Still, the story will become whether or not people still venture out to theaters this weekend, and I suspect that largely they will. Despite the hysteria that the media often puts the biggest lens on, most people know a lightning strike when they see one. On twitter and film blogs there is already the call for people to very deliberately patronize their movie theaters this weekend as a way to show that this doesn’t have to be an event that drives peoples farther from each other and more exclusively into their own homes for entertainment. I fully support that idea, and I hope this represents nothing more than a singular horror, not a point at which a more steady decline in theater attendance can be marked, or the moment when violence in movie theaters became a thing.
And while it does not ultimately matter what was unspooling on that screen when this mad man struck, it is equally foolish to ignore the obvious truth about the subject matter of the Nolan Batman films, especially in light of the recent reports of the killer’s inspiration. Amidst the comic book heroism is an examination of the kind of evil that preys on the fear created by violent spectacle and terrorism, and the big silly villains of the films deal a lot of death by means of automatic gunfire on the innocent. I suspect there will be a lot of silent twinging on faces at some of the colder violence or speeches about fear, and I definitely can’t imagine crowds cheering for the Joker and his madness today as they did last night at my screenings.

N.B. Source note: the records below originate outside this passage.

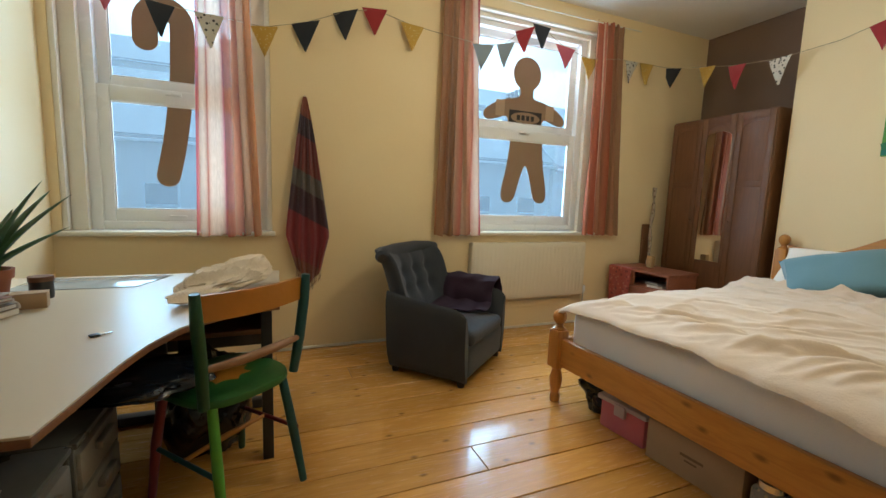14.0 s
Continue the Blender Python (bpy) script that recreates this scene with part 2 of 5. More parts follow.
def tube(points, radius, seg=10, bm=None, flat=1.0, closed_ends=True):
    """A rod along points; radius is a number or one for each point; flat squeezes it along z."""
    bm = bm or bmesh.new()
    pts = [Vector(p) for p in points]
    rad = radius if isinstance(radius, (list, tuple)) else [radius] * len(pts)
    rings = []
    for i, p in enumerate(pts):
        d = (pts[min(i + 1, len(pts) - 1)] - pts[max(i - 1, 0)]).normalized()
        side = d.cross(Vector((0, 0, 1)))
        side = side.normalized() if side.length > 1e-3 else Vector((1, 0, 0))
        up = side.cross(d)
        rings.append([bm.verts.new(p + rad[i] * (math.cos(2 * math.pi * k / seg) * side + flat * math.sin(2 * math.pi * k / seg) * up)) for k in range(seg)])
    for a, b in zip(rings, rings[1:]):
        for k in range(seg):
            j = (k + 1) % seg
            bm.faces.new((a[k], b[k], b[j], a[j]))
    if closed_ends:
        bm.faces.new(rings[0]), bm.faces.new(reversed(rings[-1]))
    return bm


def sheet(nx, ny, fn, bm=None, thick=0.0, wrap=False):
    """A surface of nx by ny quads from fn(u, v); thick gives it a back."""
    bm = bm or bmesh.new()
    g = [[bm.verts.new(fn(i / nx, j / ny)) for j in range(ny + 1)] for i in range(nx + (0 if wrap else 1))]
    fs = []
    for i in range(nx):
        k = (i + 1) % len(g)
        for j in range(ny):
            fs.append(bm.faces.new((g[i][j], g[k][j], g[k][j + 1], g[i][j + 1])))
    if thick:
        bm.normal_update()
        bmesh.ops.solidify(bm, geom=fs, thickness=thick)
    return bm


def slab(outline, z0, z1, bevel=0.0, axis="z"):
    """An outline in two directions, given thickness along the third."""
    bm = bmesh.new()
    put = {"z": lambda a, b, c: (a, b, c), "y": lambda a, b, c: (a, c, b), "x": lambda a, b, c: (c, a, b)}[axis]
    lo = [bm.verts.new(put(a, b, z0)) for a, b in outline]
    hi = [bm.verts.new(put(a, b, z1)) for a, b in outline]
    n = len(lo)
    bm.faces.new(list(reversed(lo))), bm.faces.new(hi)
    for k in range(n):
        bm.faces.new((lo[k], lo[(k + 1) % n], hi[(k + 1) % n], hi[k]))
    bmesh.ops.recalc_face_normals(bm, faces=bm.faces)
    if bevel:
        bmesh.ops.bevel(bm, geom=[e for e in bm.edges if e.calc_face_angle(0) > 0.6], offset=bevel, segments=2, profile=0.5, affect="EDGES")
    return bm


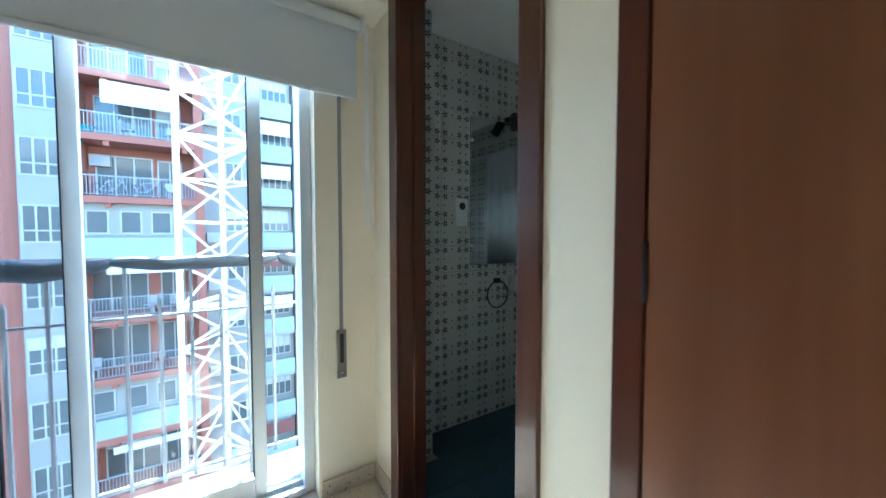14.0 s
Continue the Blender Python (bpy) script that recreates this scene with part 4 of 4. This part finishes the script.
def tree(x, y, h, seed):
    """A tapered trunk with limbs and a loose crown of leaf clumps."""
    r_ = random.Random(seed)
    tr = thing("tree", "green leafy tree in the courtyard", "tree", at=(x, y, GZ), group="courtyard trees")
    bm = bmesh.new()
    rod(bm, (0, 0, 0), (0, 0, h * 0.5), 0.22, 8, 0.13)
    tips = []
    for k in range(7):
        a = k * 0.9 + r_.random()
        e = Vector((math.cos(a) * h * 0.25, math.sin(a) * h * 0.25, h * (0.6 + 0.3 * r_.random())))
        rod(bm, (0, 0, h * 0.42), e, 0.09, 6, 0.03)
        tips.append(e)
    part("trunk", bm, M_BARK, tr)
    verts, faces = [], []
    for k in range(900):
        c = r_.choice(tips) + Vector((r_.gauss(0, h * 0.09), r_.gauss(0, h * 0.09), r_.gauss(0, h * 0.08)))
        q = Euler((r_.random() * 6, r_.random() * 6, r_.random() * 6)).to_matrix()
        s = 0.10 + 0.14 * r_.random()
        i0 = len(verts)
        verts += [c + q @ Vector(p) for p in ((-s, 0, 0), (0, -s * 0.5, 0.03), (s, 0, 0), (0, s * 0.5, 0.03))]
        faces.append((i0, i0 + 1, i0 + 2, i0 + 3))
    me = bpy.data.meshes.new("crown")
    me.from_pydata([tuple(v) for v in verts], [], faces)
    me.materials.append(M_LEAF)
    ob = new("crown", me)
    ob.parent = tr


for k, (x, y, h) in enumerate(((27.0, 66.0, 7.5), (30.5, 68.0, 8.5), (33.5, 70.0, 7.0), (24.0, 68.5, 6.5), (36.5, 72.0, 8.0))):
    tree(x, y, h, k)

# ---- hoist mast on the facade's near side ----
mast = thing("hoist_mast", "white steel lattice mast of a building hoist", "mast", at=(0.49, 6.34, 0))
CHORDS = [(-0.26, -0.15), (0.26, -0.15), (0.03, 0.33)]
PANEL, MAST_Z = 0.3175, 1.84 - 15 * 1.27
for cx, cy in CHORDS:
    part("chord", rod(bmesh.new(), (cx, cy, GZ), (cx, cy, 10.5), 0.022, 10), M_MAST, mast, smooth=True)
for i in range(88):
    z = MAST_Z + i * PANEL
    heavy = i % 4 == 0
    bm = bmesh.new()
    for k, (p, q) in enumerate(zip(CHORDS, CHORDS[1:] + CHORDS[:1])):
        rod(bm, (*p, z), (*q, z), 0.020 if heavy else 0.008, 6)
        a, b = (p, q) if (i + k) % 2 else (q, p)
        rod(bm, (*a, z), (*b, z + PANEL), 0.0105, 6)
    part("bracing", bm, M_MAST, mast)

# ---- bathroom tiles: each a piece of its own ----
def tile_mesh(name, w, h, t, material, flat=False):
    bm = bmesh.new()
    if flat:
        box(bm, -w / 2, w / 2, -h / 2, h / 2, -t, 0, bevel=0)
    else:
        box(bm, -w / 2, w / 2, -t, 0, -h / 2, h / 2)
    bmesh.ops.bevel(bm, geom=[e for e in bm.edges], offset=0.0015, segments=1, affect="EDGES")
    bmesh.ops.recalc_face_normals(bm, faces=bm.faces)
    me = bpy.data.meshes.new(name)
    bm.to_mesh(me)
    bm.free()
    me.materials.append(material)
    return me


WT = tile_mesh("wall_tile", PT - 0.003, PT - 0.003, 0.008, M_TILE)
for r in range(15):
    for c in range(9):
        x, z = 1.352 + PT * (c + 0.5), 0.0 + PT * (r + 0.5)
        if x + PT / 2 < BX1 and z + PT / 2 < BZ + 0.08:
            share("tile", WT, bath_wall, (x, BYB, z))
for r in range(15):
    x, z = 1.152 + PT * 0.5 + 0.048, PT * (r + 0.5)
    share("tile", WT, bath_wall, (x, 4.462, z))
for r in range(15):
    for c in range(12):
        y, z = BYB - PT * (c + 0.5), PT * (r + 0.5)
        if y - PT / 2 > BYF:
            share("tile", WT, bath_east, (BX1, y, z), -90)
for r in range(15):
    for c in range(6):
        share("tile", WT, bath_south, (XR + 0.70 + PT * (c + 0.5), BYF, PT * (r + 0.5)), 180)
FT = tile_mesh("floor_tile", 0.197, 0.197, 0.008, M_BLUETILE, True)
bath_floor = bpy.data.objects["bathroom_floor_bed"]
for i in range(8):
    for j in range(9):
        x, y = XR + 0.105 + 0.2 * (i + 0.5), BYB - 0.01 - 0.2 * (j + 0.5)
        if x < 1.35 and y > 4.45:
            continue
        share("tile", FT, bath_floor, (x, y, 0.004))
# threshold tiles in the doorway
TT = tile_mesh("threshold_tile", 0.099, 0.211, 0.003, M_BLUETILE, True)
for j in range(3):
    share("tile", TT, bath_floor, (XR + 0.05, 4.098 - 0.213 * j, 0.0035))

Personally, I’m now left a little confused and numb, but I’ll still be going to a movie again tomorrow, and every day after that I have an opportunity to do so. The theatrical experience is too special of a thing to allow a mad man to tear away from me, and I hope the rest of the country’s movie-goers feel the same way. But as I walk beneath the auditorium marque and sit in my seat, I’ll be thinking of the dozens of people that recently did the same, but left their auditorium forever scarred; physically, mentally, or emotionally. I’ll be crossing my fingers tightly for the speedy recovery of anyone hurt, and for the families of the departed as they rebuild from what they’ve lost. We’ll all peek at the exit doors a bit nervously for a while, until we forget and the daily tragedies in all manner of other places crowd out our mind’s ability to be afraid of everything everywhere.
What I think many will discover this weekend though, is that it will be much easier to process these events, feel safe and become hopeful again when they’re surrounded by dozens of others that are themselves looking for catharsis and a brief escape, rather than despairing about the state of the world from behind four walls and a locked door. The movies will keep projecting, the world turning. Whatever debates get stirred up about guns, metal detectors at theaters, or other ways of us feeling like we can fight back or adapt to such madness, it won’t change that sad truth that insanity can come from any place, at any time, and will always find a way. We heal, we remember, and we keep living. That’s what we do. And, hopefully, we keep watching.